* **Written exercise**: Transcribe the material word for word, but without the images.
--- begin ---
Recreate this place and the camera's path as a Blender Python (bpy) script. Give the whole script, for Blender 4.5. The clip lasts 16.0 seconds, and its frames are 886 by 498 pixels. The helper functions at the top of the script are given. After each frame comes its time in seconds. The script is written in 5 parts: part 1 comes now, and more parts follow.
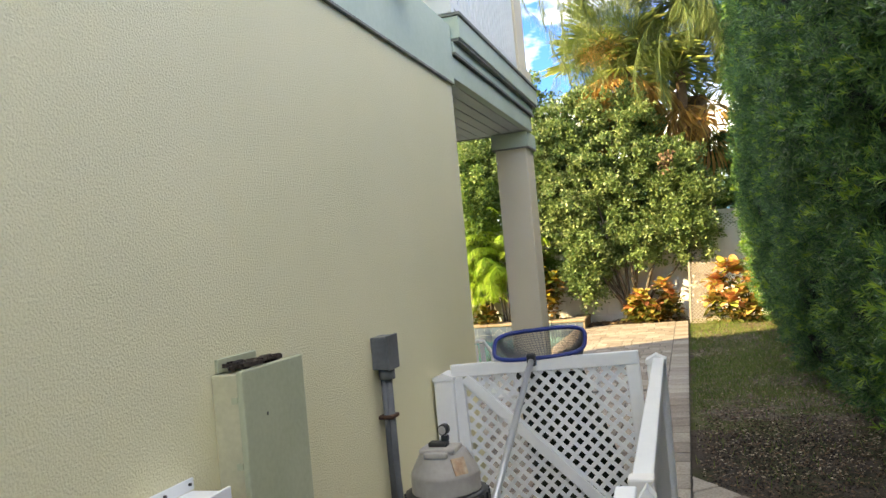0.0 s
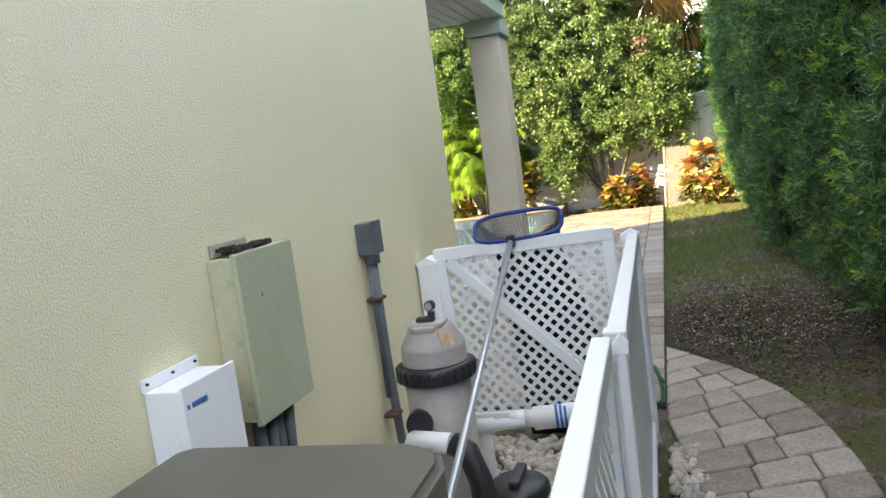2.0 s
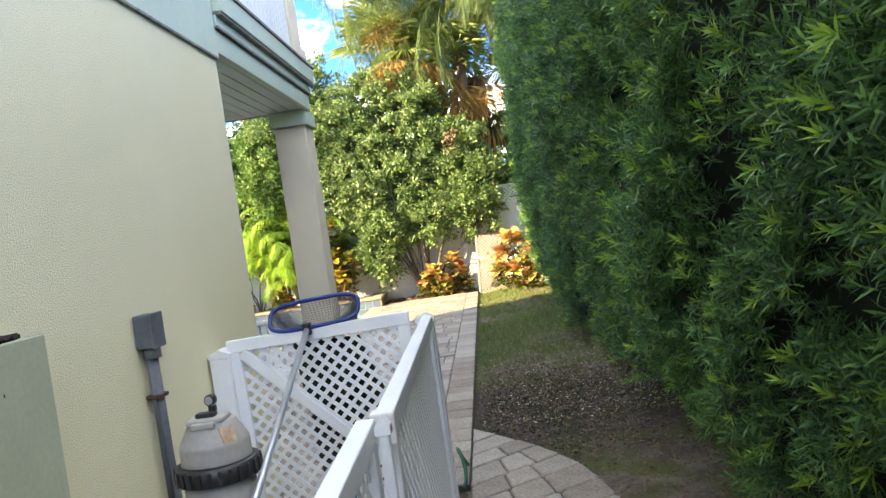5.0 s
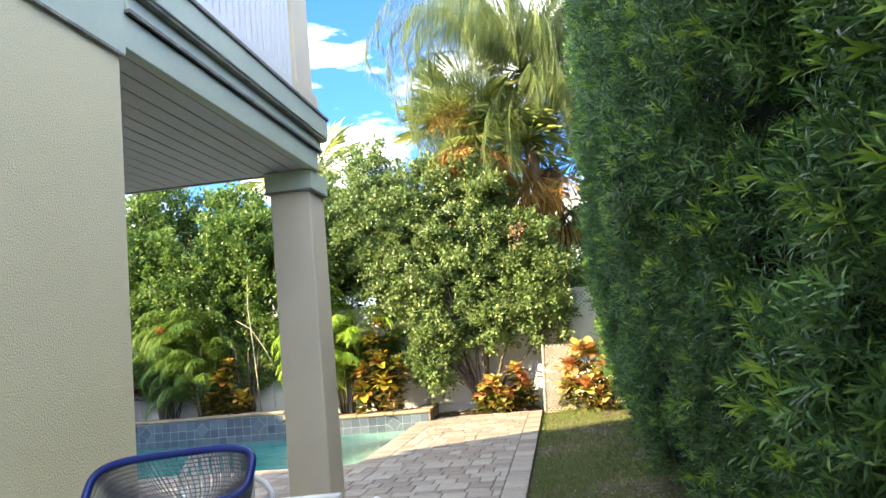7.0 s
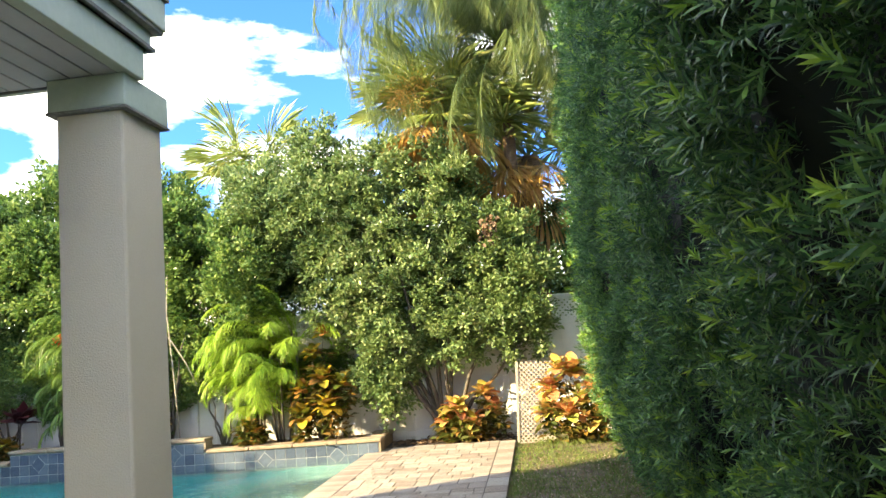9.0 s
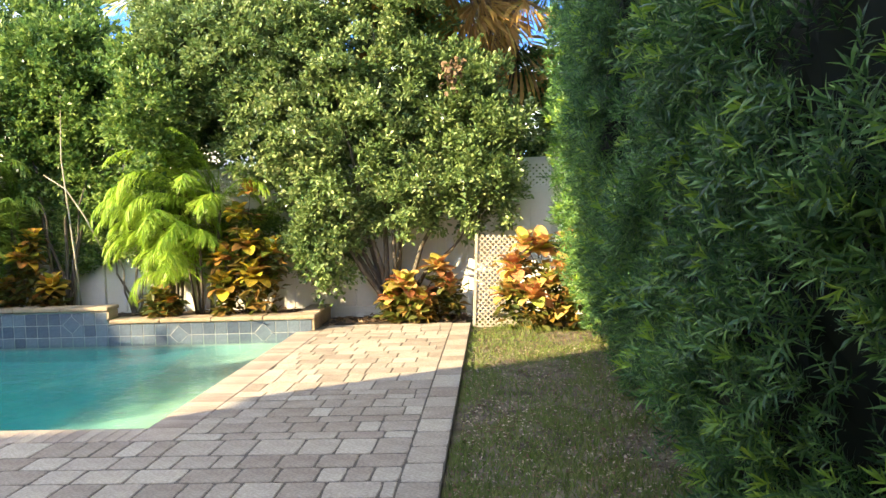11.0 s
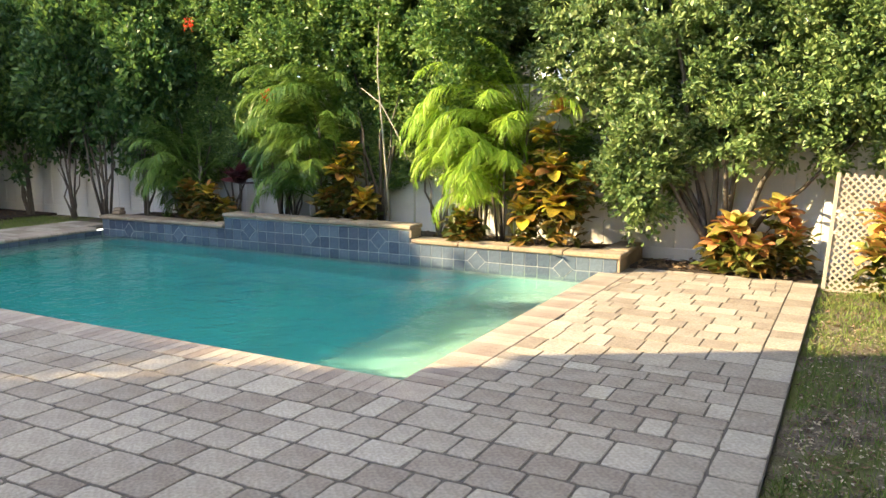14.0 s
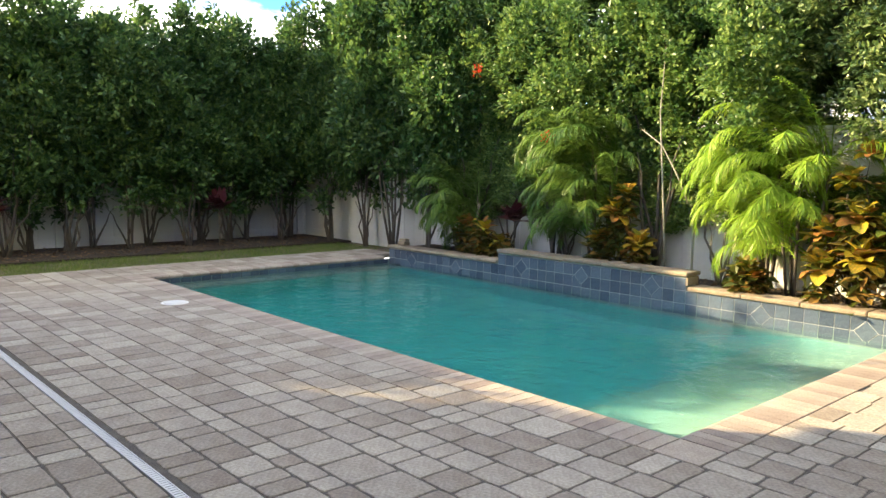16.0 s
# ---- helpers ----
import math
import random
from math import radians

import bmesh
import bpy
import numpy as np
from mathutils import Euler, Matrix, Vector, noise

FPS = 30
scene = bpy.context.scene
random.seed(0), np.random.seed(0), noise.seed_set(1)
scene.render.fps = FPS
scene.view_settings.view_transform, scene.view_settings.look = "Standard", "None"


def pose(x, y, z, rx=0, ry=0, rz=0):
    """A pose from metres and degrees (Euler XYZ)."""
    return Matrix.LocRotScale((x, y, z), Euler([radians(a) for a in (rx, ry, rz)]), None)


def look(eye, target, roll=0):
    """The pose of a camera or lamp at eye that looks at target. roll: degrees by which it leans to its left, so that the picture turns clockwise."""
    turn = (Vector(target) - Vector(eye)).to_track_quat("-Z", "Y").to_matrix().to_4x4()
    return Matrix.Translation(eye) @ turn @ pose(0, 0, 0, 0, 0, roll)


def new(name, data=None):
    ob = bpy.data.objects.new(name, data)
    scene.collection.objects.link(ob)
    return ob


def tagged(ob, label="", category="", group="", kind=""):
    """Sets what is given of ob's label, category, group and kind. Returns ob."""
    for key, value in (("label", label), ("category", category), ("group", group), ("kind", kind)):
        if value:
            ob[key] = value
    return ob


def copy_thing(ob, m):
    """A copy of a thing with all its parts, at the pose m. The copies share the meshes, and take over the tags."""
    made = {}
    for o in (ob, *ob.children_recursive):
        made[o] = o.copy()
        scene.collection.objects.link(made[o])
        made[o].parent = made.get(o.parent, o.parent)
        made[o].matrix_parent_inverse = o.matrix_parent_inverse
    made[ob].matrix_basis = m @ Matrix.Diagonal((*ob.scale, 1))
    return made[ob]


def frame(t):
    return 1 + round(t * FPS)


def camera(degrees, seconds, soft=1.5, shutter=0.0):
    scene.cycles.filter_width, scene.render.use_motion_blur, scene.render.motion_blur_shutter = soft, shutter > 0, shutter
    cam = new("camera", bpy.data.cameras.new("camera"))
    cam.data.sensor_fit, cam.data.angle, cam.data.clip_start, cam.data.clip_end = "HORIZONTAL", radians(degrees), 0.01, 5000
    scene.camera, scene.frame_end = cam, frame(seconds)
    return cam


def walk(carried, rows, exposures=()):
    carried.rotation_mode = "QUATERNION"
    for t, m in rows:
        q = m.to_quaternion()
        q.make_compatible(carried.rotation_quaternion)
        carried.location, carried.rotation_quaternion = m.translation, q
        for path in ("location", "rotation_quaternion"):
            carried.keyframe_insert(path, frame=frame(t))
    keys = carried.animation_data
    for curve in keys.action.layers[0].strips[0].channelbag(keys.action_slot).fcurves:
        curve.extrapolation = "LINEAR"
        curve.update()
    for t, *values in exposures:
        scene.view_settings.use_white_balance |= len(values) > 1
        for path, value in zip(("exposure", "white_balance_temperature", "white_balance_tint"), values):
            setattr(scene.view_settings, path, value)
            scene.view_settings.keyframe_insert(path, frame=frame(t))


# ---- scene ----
--- end ---
* **Written response**:
Recreate this place and the camera's path as a Blender Python (bpy) script. Give the whole script, for Blender 4.5. The clip lasts 16.0 seconds, and its frames are 886 by 498 pixels. The helper functions at the top of the script are given. After each frame comes its time in seconds. The script is written in 5 parts: part 1 comes now, and more parts follow.
0.0 s
2.0 s
5.0 s
7.0 s
9.0 s
11.0 s
14.0 s
16.0 s
# ---- helpers ----
import math
import random
from math import radians

import bmesh
import bpy
import numpy as np
from mathutils import Euler, Matrix, Vector, noise

FPS = 30
scene = bpy.context.scene
random.seed(0), np.random.seed(0), noise.seed_set(1)
scene.render.fps = FPS
scene.view_settings.view_transform, scene.view_settings.look = "Standard", "None"


def pose(x, y, z, rx=0, ry=0, rz=0):
    """A pose from metres and degrees (Euler XYZ)."""
    return Matrix.LocRotScale((x, y, z), Euler([radians(a) for a in (rx, ry, rz)]), None)


def look(eye, target, roll=0):
    """The pose of a camera or lamp at eye that looks at target. roll: degrees by which it leans to its left, so that the picture turns clockwise."""
    turn = (Vector(target) - Vector(eye)).to_track_quat("-Z", "Y").to_matrix().to_4x4()
    return Matrix.Translation(eye) @ turn @ pose(0, 0, 0, 0, 0, roll)


def new(name, data=None):
    ob = bpy.data.objects.new(name, data)
    scene.collection.objects.link(ob)
    return ob


def tagged(ob, label="", category="", group="", kind=""):
    """Sets what is given of ob's label, category, group and kind. Returns ob."""
    for key, value in (("label", label), ("category", category), ("group", group), ("kind", kind)):
        if value:
            ob[key] = value
    return ob


def copy_thing(ob, m):
    """A copy of a thing with all its parts, at the pose m. The copies share the meshes, and take over the tags."""
    made = {}
    for o in (ob, *ob.children_recursive):
        made[o] = o.copy()
        scene.collection.objects.link(made[o])
        made[o].parent = made.get(o.parent, o.parent)
        made[o].matrix_parent_inverse = o.matrix_parent_inverse
    made[ob].matrix_basis = m @ Matrix.Diagonal((*ob.scale, 1))
    return made[ob]


def frame(t):
    return 1 + round(t * FPS)


def camera(degrees, seconds, soft=1.5, shutter=0.0):
    scene.cycles.filter_width, scene.render.use_motion_blur, scene.render.motion_blur_shutter = soft, shutter > 0, shutter
    cam = new("camera", bpy.data.cameras.new("camera"))
    cam.data.sensor_fit, cam.data.angle, cam.data.clip_start, cam.data.clip_end = "HORIZONTAL", radians(degrees), 0.01, 5000
    scene.camera, scene.frame_end = cam, frame(seconds)
    return cam


def walk(carried, rows, exposures=()):
    carried.rotation_mode = "QUATERNION"
    for t, m in rows:
        q = m.to_quaternion()
        q.make_compatible(carried.rotation_quaternion)
        carried.location, carried.rotation_quaternion = m.translation, q
        for path in ("location", "rotation_quaternion"):
            carried.keyframe_insert(path, frame=frame(t))
    keys = carried.animation_data
    for curve in keys.action.layers[0].strips[0].channelbag(keys.action_slot).fcurves:
        curve.extrapolation = "LINEAR"
        curve.update()
    for t, *values in exposures:
        scene.view_settings.use_white_balance |= len(values) > 1
        for path, value in zip(("exposure", "white_balance_temperature", "white_balance_tint"), values):
            setattr(scene.view_settings, path, value)
            scene.view_settings.keyframe_insert(path, frame=frame(t))


# ---- scene ----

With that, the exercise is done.